The risk of a motorists dying in a crash at .08 blood alcohol content is at least 11 times that of drivers without alcohol in their system.

"Highly visible law enforcement, including checkpoints and saturation patrols are proven to remove drunk drivers from the road and the public supports them," said Glynn Birch, MADD's national president.

"Don't drink and drive if you

"Don't drink and drive if you don't want to end up arrested or worse," echoed East Carbon Police Chief Sam Leonard.

The East Carbon City Police Department will also have an extra officer on patrol during the weekend to enforce Utah's DUI statute.

Under Utah law, an individual may be charged with drunk driving for two reasons:

•If breath or blood tests performed on the operator of a motor vehicle reveal a blood alcohol content of .08 or higher.

•If alcohol, regardless of concentration, has impaired a driver's ability to safely operate a vehicle.

Drunk driving is classified as a class B misdemeanor for a first offense. The penalties that may be imposed on a class B DUI conviction include:

•Two days of incarceration in the county jail.

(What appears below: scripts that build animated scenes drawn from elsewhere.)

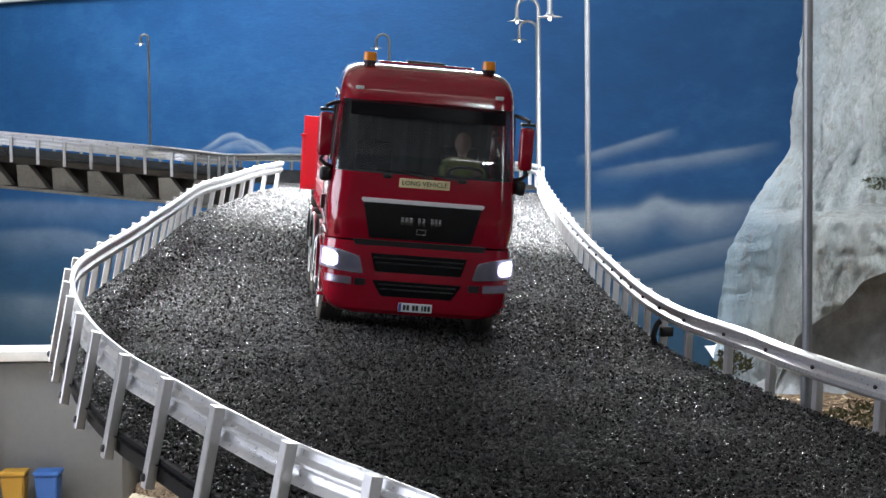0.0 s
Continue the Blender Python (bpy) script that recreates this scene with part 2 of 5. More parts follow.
    link(nt, crack_line.outputs["Result"], mx.inputs["A"])
    # brown earth washed over the shelf with the trees and down from it
    dx = math_node(nt, "DIVIDE", math_node(nt, "SUBTRACT", sep.outputs[0], 0.84), 0.16)
    dz = math_node(nt, "DIVIDE", math_node(nt, "SUBTRACT", sep.outputs[2], 0.08), 0.085)
    rr = math_node(nt, "ADD", math_node(nt, "MULTIPLY", dx, dx), math_node(nt, "MULTIPLY", dz, dz))
    spot = math_node(nt, "EXPONENT", math_node(nt, "MULTIPLY", rr, -1.0))
    speck = math_node(nt, "MULTIPLY", math_node(nt, "GREATER_THAN", noise_node(nt, v, 34, 5, 0.7), 0.60), 0.35)
    earth = nt.nodes.new("ShaderNodeClamp")
    link(nt, math_node(nt, "ADD", math_node(nt, "MULTIPLY", spot, math_node(nt, "ADD", streak, 0.15)), speck), earth.inputs[0])
    earth.inputs[2].default_value = 0.75
    m2 = nt.nodes.new("ShaderNodeMix")
    m2.data_type = "RGBA"
    link(nt, earth.outputs[0], m2.inputs["Factor"])
    link(nt, mx.outputs["Result"], m2.inputs["A"])
    m2.inputs["B"].default_value = (0.27, 0.215, 0.165, 1)
    link(nt, m2.outputs["Result"], b.inputs["Base Color"])
    b.inputs["Roughness"].default_value = 0.8
    crinkle = noise_node(nt, coords(nt, (1, 0.7, 0.6)), 46, 8, 0.72)
    crinkle.node.inputs["Distortion"].default_value = 1.2
    ridge = math_node(nt, "ABSOLUTE", math_node(nt, "SUBTRACT", crinkle, 0.5))
    bump(nt, b, math_node(nt, "ADD", math_node(nt, "MULTIPLY", streak, 0.45), math_node(nt, "ADD", math_node(nt, "MULTIPLY", fine, 0.35), math_node(nt, "MULTIPLY", ridge, -3.2))), 1.0, 0.030)
    return m


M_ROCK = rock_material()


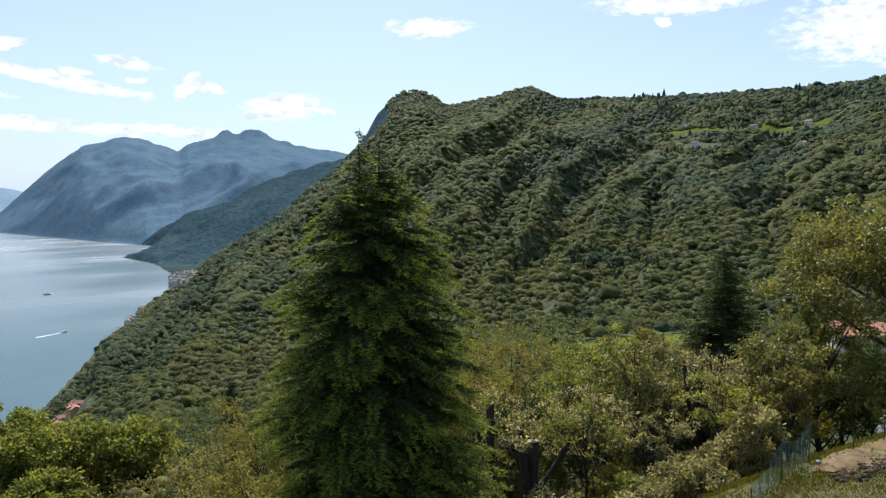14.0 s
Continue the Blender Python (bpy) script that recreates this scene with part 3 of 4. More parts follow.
def leafy(name, label, x, y, z, high, wide, rng, leaf=0.16, leaves=14000, mat=LEAF_MID, trunk=0.16, bole=0.25, stems=1, clumps=46, category="tree", gaps=0.0, squash=1.0, twiggy=0, puff=(0.16, 0.34)):
    """A broadleaf tree or bush: stems, limbs that fork towards clumps, and leaves round each clump."""
    ob = thing(name, label, category, (x, y, z))
    wood, green = Bag(), Bag()
    mid = high * (bole + (1 - bole) * 0.52)
    ry = high * (1 - bole) * 0.5
    th, ph = rng.uniform(0, 2 * np.pi, clumps), np.arccos(rng.uniform(-0.75, 1, clumps))
    rad = rng.uniform(0.35, 1.0, clumps) ** 0.5
    bulge = 1 + 0.28 * np.sin(2 * th + rng.uniform(0, 6)) * np.sin(ph) + rng.normal(size=clumps) * 0.13
    ctr = np.stack([wide * rad * bulge * np.sin(ph) * np.cos(th), wide * rad * bulge * np.sin(ph) * np.sin(th) * squash, mid + ry * rad * bulge * np.cos(ph)], 1)
    size = wide * rng.uniform(*puff, clumps)
    for s in range(stems):
        a = rng.uniform(0, 2 * np.pi)
        off = np.array([np.cos(a), np.sin(a), 0]) * (0 if stems == 1 else wide * 0.25)
        top = off * 1.6 + np.array([rng.normal() * wide * 0.08, rng.normal() * wide * 0.08, high * 0.86])
        n = 7
        u = np.linspace(0, 1, n)
        path = off * 0.4 * (1 - u)[:, None] + top * u[:, None] + rng.normal(size=(n, 3)) * trunk * 0.7
        path[0] = off * 0.4 - np.array([0, 0, 0.35])
        wood.add(*tube(path, trunk / stems ** 0.5 * (1 - 0.86 * u) * np.where(u < 0.05, 1.35, 1), 8))
        for c in range(s, clumps, stems):
            h = np.clip((ctr[c, 2] / high) - rng.uniform(0.18, 0.4), bole * rng.uniform(0.75, 1.5), 0.85)
            st = np.array([np.interp(h, u, path[:, k]) for k in range(3)])
            if c >= 22:      # outer sprays fork from the nearest main limb
                st = ctr[np.argmin(((ctr[:22] - ctr[c]) ** 2).sum(1))]
            m = (st + ctr[c]) / 2 + rng.normal(size=3) * 0.08 * wide - np.array([0, 0, 0.05 * high])
            v = np.linspace(0, 1, 5)[:, None]
            wood.add(*tube((1 - v) ** 2 * st + 2 * v * (1 - v) * m + v * v * ctr[c], np.linspace(trunk * (0.3 if c < 22 else 0.08), trunk * (0.08 if c < 22 else 0.03), 5), 5))
            for _ in range(twiggy):
                e = ctr[c] + np.clip(rng.normal(size=3), -1, 1) * size[c] * 1.2
                wood.add(*tube(np.stack([ctr[c], (ctr[c] + e) / 2 + rng.normal(size=3) * 0.1 * size[c], e]), [trunk * 0.07, trunk * 0.05, trunk * 0.02], 3))
    w = size ** 2
    pick = rng.choice(clumps, leaves, p=w / w.sum())
    d = rng.normal(size=(leaves, 3))
    d /= np.linalg.norm(d, axis=1)[:, None]
    rr = rng.uniform(0.35 + 0.3 * (1 - gaps), 1.08, leaves)[:, None]
    pos = ctr[pick] + d * rr * size[pick][:, None] * np.array([1.1, 1.1, 0.8])
    pos = pos[pos[:, 2] > 0.02 * high]
    d = d[: len(pos)]
    along = d * 0.7 + rng.normal(size=pos.shape) * 0.6 + np.array([0, 0, -0.15])
    L = leaf * rng.uniform(0.6, 1.35, len(pos))
    green.add(*blades(rng, pos, along, L, L * 0.62, 0.9))
    part("trunk", wood.mesh("trunk", BARK), ob, "grey-brown trunk and forking limbs")
    part("crown", green.mesh("crown", mat), ob)
    return ob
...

•A minimum of 24 hours of community service.

•A variety of fees and fines, starting at $700.

For all subsequent offenses, the charge of drunk driving will be raised to:

•Class A misdemeanor criminal charges in instances where others are injured in connection with the incidents.

•A third degree felony if careless drunk driving results in the death or injury of another.

•A second degree felony charge if the drunk driver's excessively dangerous driving resulted in the death of another person.

Despite the statistics, Shilaos indicated that he is optimistic about responsibility of his citizens.

"Historically, things have been very good over the last couple of years and we would like to see that continue," concluded the Price police chief.